▸ DATASET EXTRACT
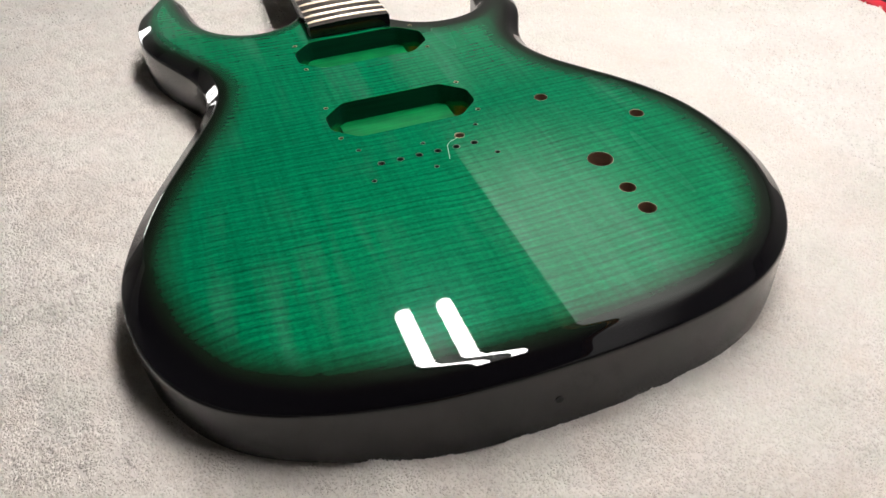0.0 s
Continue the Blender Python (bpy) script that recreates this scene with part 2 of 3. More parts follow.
def pearl():
    m, nodes, links, b = mat("mother_of_pearl")
    nt = noise_tex(nodes, links, 60.0, 3.0, 0.55, (1, 2.2, 1), 0.9)
    oi = nodes.new("ShaderNodeObjectInfo")
    nt.noise_dimensions = "4D"
    links.new(math_node(nodes, links, "MULTIPLY", oi.outputs["Random"], 20.0), nt.inputs["W"])
    r = ramp(nodes, (0.30, (0.30, 0.34, 0.33)), (0.43, (0.46, 0.50, 0.44)), (0.50, (0.74, 0.70, 0.62)), (0.57, (0.44, 0.52, 0.49)), (0.68, (0.86, 0.87, 0.86)))
    links.new(nt.outputs["Fac"], r.inputs[0])
    shell = ramp(nodes, (0.0, (0.52, 0.53, 0.52)), (1.0, (0.98, 0.98, 0.98)))
    links.new(oi.outputs["Random"], shell.inputs[0])
    links.new(mixrgb(nodes, links, "MULTIPLY", 1.0, r.outputs[0], shell.outputs[0]), b.inputs["Base Color"])
    b.inputs["Roughness"].default_value = 0.34
    b.inputs["Coat Weight"].default_value = 0.12
    return m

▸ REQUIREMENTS
With both ends included, please retype exactly the lines from the line containing "Continue the Blender" to the final line of the data.

▸ OUTPUT OF THE EXERCISE
Continue the Blender Python (bpy) script that recreates this scene with part 2 of 3. More parts follow.
def pearl():
    m, nodes, links, b = mat("mother_of_pearl")
    nt = noise_tex(nodes, links, 60.0, 3.0, 0.55, (1, 2.2, 1), 0.9)
    oi = nodes.new("ShaderNodeObjectInfo")
    nt.noise_dimensions = "4D"
    links.new(math_node(nodes, links, "MULTIPLY", oi.outputs["Random"], 20.0), nt.inputs["W"])
    r = ramp(nodes, (0.30, (0.30, 0.34, 0.33)), (0.43, (0.46, 0.50, 0.44)), (0.50, (0.74, 0.70, 0.62)), (0.57, (0.44, 0.52, 0.49)), (0.68, (0.86, 0.87, 0.86)))
    links.new(nt.outputs["Fac"], r.inputs[0])
    shell = ramp(nodes, (0.0, (0.52, 0.53, 0.52)), (1.0, (0.98, 0.98, 0.98)))
    links.new(oi.outputs["Random"], shell.inputs[0])
    links.new(mixrgb(nodes, links, "MULTIPLY", 1.0, r.outputs[0], shell.outputs[0]), b.inputs["Base Color"])
    b.inputs["Roughness"].default_value = 0.34
    b.inputs["Coat Weight"].default_value = 0.12
    return m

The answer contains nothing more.